Extracted records.
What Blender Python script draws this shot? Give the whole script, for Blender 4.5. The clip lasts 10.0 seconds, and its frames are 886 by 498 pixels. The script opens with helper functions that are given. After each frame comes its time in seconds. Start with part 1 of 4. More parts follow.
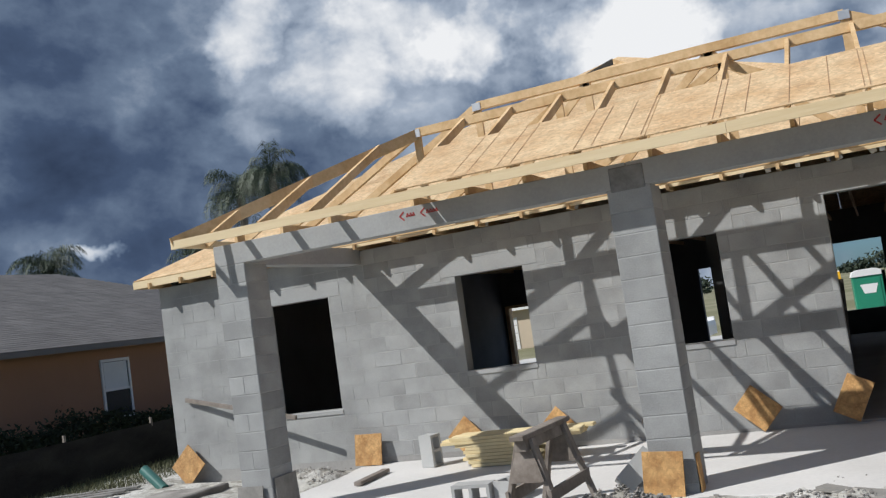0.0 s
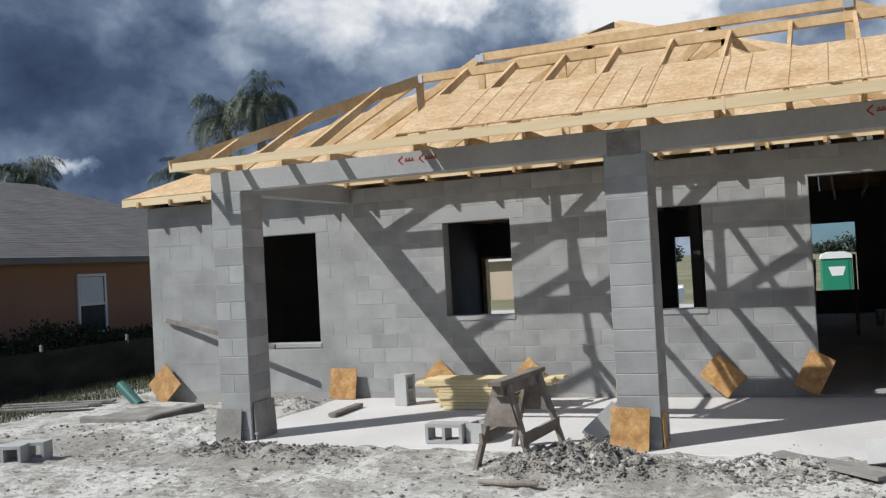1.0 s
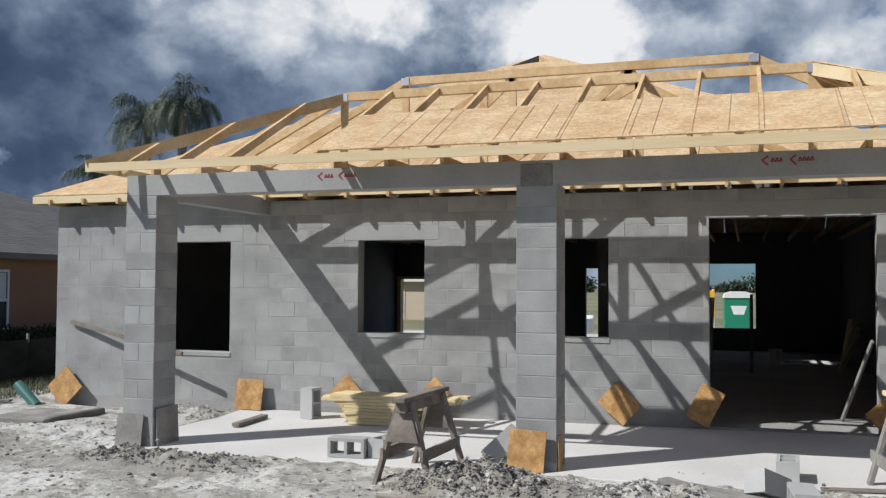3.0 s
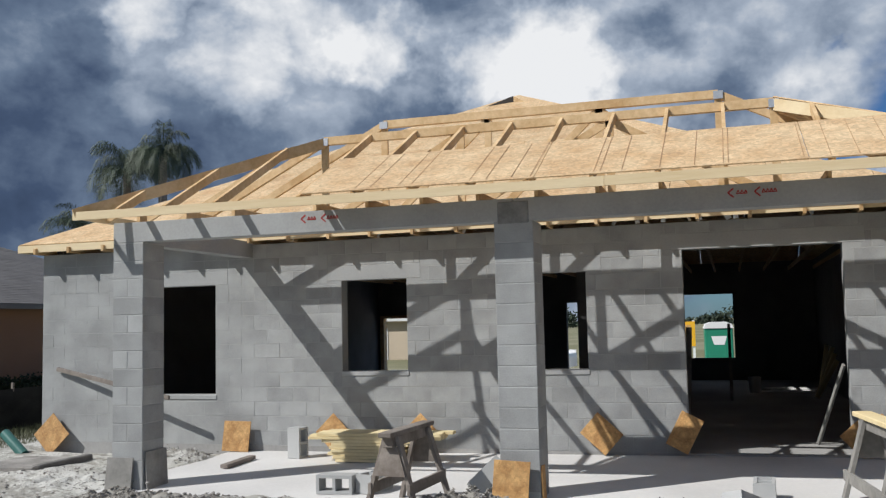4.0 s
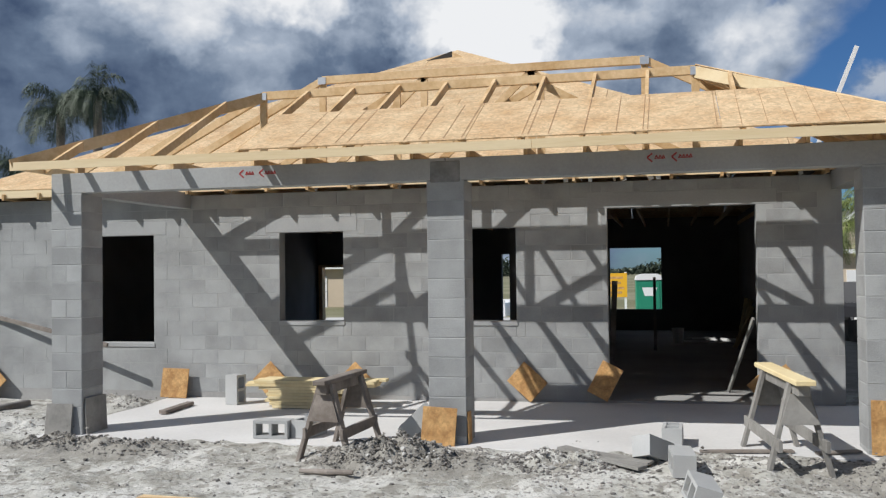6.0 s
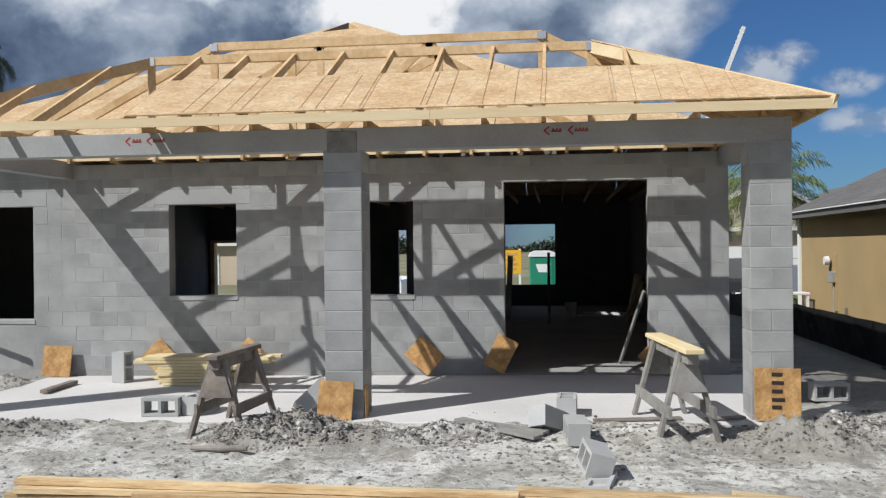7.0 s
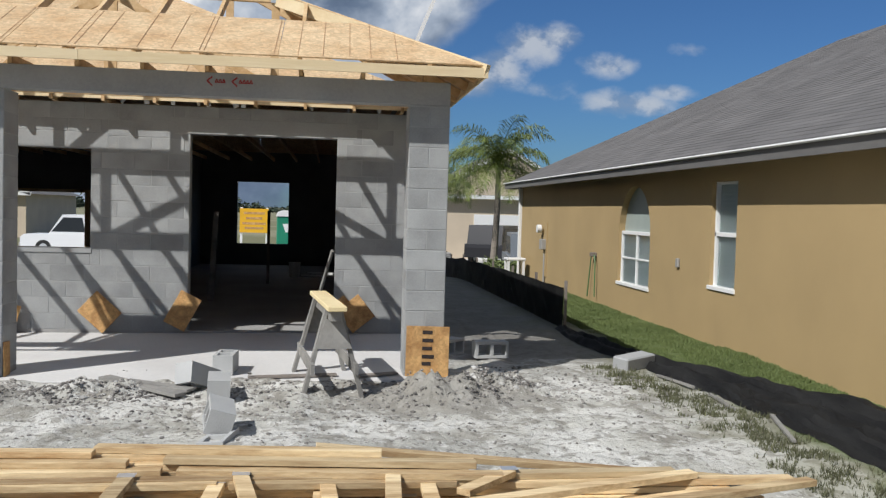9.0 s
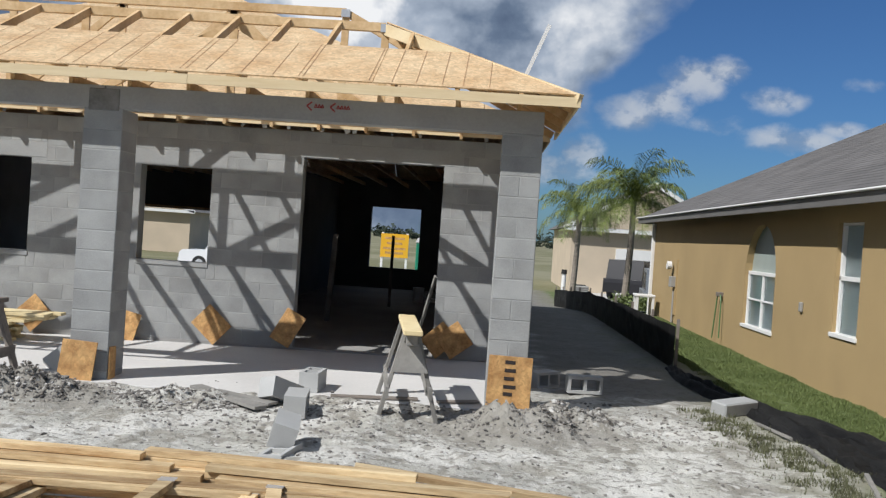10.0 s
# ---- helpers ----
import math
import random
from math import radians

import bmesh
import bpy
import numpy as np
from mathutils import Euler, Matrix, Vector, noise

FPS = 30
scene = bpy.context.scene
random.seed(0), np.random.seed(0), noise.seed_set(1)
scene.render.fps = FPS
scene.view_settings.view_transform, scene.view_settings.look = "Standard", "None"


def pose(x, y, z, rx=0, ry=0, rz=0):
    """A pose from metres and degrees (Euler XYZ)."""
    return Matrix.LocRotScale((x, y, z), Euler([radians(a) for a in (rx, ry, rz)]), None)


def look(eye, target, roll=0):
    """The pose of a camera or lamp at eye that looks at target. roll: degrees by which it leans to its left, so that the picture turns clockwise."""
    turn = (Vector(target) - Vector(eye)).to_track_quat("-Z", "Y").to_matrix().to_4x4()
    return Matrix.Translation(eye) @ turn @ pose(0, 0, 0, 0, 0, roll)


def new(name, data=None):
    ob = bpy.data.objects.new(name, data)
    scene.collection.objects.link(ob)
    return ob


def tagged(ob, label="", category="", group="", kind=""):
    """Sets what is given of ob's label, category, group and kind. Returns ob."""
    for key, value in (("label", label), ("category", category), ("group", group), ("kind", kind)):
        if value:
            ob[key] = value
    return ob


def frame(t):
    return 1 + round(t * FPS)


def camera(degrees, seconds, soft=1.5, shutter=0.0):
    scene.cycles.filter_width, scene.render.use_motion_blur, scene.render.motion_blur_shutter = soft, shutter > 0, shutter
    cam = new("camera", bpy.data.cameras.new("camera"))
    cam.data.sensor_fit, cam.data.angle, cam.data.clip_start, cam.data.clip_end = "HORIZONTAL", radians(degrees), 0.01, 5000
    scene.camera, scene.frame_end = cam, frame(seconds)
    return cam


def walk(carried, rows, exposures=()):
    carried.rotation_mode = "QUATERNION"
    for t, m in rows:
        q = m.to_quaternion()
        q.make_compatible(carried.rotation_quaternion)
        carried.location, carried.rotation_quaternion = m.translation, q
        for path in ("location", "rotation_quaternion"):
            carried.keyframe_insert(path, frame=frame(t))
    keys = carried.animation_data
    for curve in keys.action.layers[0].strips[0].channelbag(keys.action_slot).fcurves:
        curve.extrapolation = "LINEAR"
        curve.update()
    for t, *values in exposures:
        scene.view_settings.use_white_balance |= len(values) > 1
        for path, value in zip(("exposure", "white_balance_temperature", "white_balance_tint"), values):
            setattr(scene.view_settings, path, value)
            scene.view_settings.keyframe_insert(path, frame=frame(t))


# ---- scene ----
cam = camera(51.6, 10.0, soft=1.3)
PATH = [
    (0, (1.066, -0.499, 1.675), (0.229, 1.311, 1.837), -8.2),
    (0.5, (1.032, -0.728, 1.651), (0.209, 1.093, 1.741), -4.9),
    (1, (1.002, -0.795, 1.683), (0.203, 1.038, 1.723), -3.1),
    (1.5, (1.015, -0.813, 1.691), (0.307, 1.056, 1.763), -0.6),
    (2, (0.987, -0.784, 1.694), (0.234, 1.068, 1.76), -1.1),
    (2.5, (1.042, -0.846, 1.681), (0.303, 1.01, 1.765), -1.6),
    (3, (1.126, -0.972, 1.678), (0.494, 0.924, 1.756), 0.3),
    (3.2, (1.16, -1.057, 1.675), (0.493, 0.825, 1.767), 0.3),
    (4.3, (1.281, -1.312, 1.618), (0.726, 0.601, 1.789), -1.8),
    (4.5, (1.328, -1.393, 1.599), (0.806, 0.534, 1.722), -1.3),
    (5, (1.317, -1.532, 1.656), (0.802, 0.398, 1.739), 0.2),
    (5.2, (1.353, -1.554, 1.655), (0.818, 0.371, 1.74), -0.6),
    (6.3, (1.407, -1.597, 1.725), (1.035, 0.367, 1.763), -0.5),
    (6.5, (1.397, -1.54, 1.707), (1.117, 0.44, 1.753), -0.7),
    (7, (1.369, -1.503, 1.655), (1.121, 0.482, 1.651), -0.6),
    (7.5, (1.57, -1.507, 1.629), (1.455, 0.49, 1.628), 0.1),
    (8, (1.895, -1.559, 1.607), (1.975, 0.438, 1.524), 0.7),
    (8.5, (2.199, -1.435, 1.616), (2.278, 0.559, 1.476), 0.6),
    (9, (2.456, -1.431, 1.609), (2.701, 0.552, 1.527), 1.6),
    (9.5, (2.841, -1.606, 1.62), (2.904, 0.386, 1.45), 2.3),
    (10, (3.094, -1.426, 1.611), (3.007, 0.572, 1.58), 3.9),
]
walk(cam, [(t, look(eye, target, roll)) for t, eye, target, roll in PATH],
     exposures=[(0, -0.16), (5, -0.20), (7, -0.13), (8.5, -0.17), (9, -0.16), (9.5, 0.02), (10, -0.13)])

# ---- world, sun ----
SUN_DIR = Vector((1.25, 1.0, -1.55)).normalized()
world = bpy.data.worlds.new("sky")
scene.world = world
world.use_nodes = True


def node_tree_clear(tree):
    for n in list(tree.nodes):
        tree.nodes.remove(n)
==
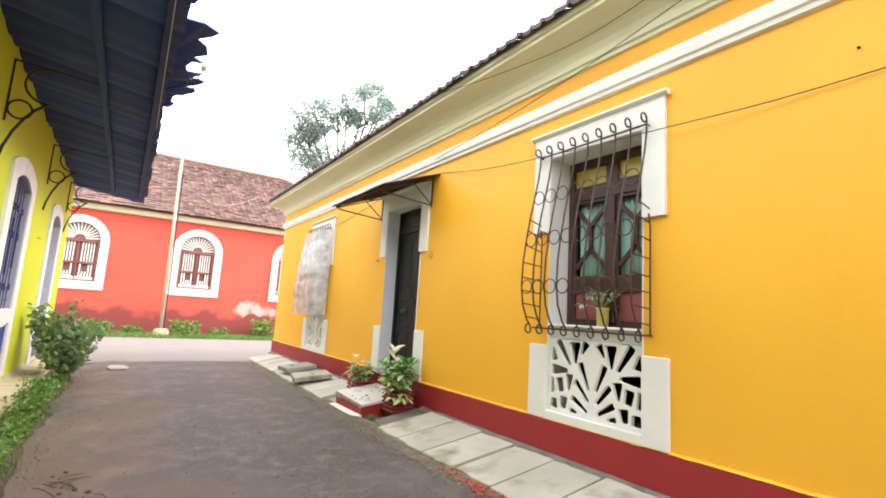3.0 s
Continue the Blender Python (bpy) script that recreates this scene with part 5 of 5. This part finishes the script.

Task details.
Reproduce the lines exactly, taking as the first line the one with "for t, *values" and as the last line the one with "scene.view_settings.keyframe_insert(path, frame=frame(t))", and include nothing else.

Answer to the problem.
    for t, *values in exposures:
        scene.view_settings.use_white_balance |= len(values) > 1
        for path, value in zip(("exposure", "white_balance_temperature", "white_balance_tint"), values):
            setattr(scene.view_settings, path, value)
            scene.view_settings.keyframe_insert(path, frame=frame(t))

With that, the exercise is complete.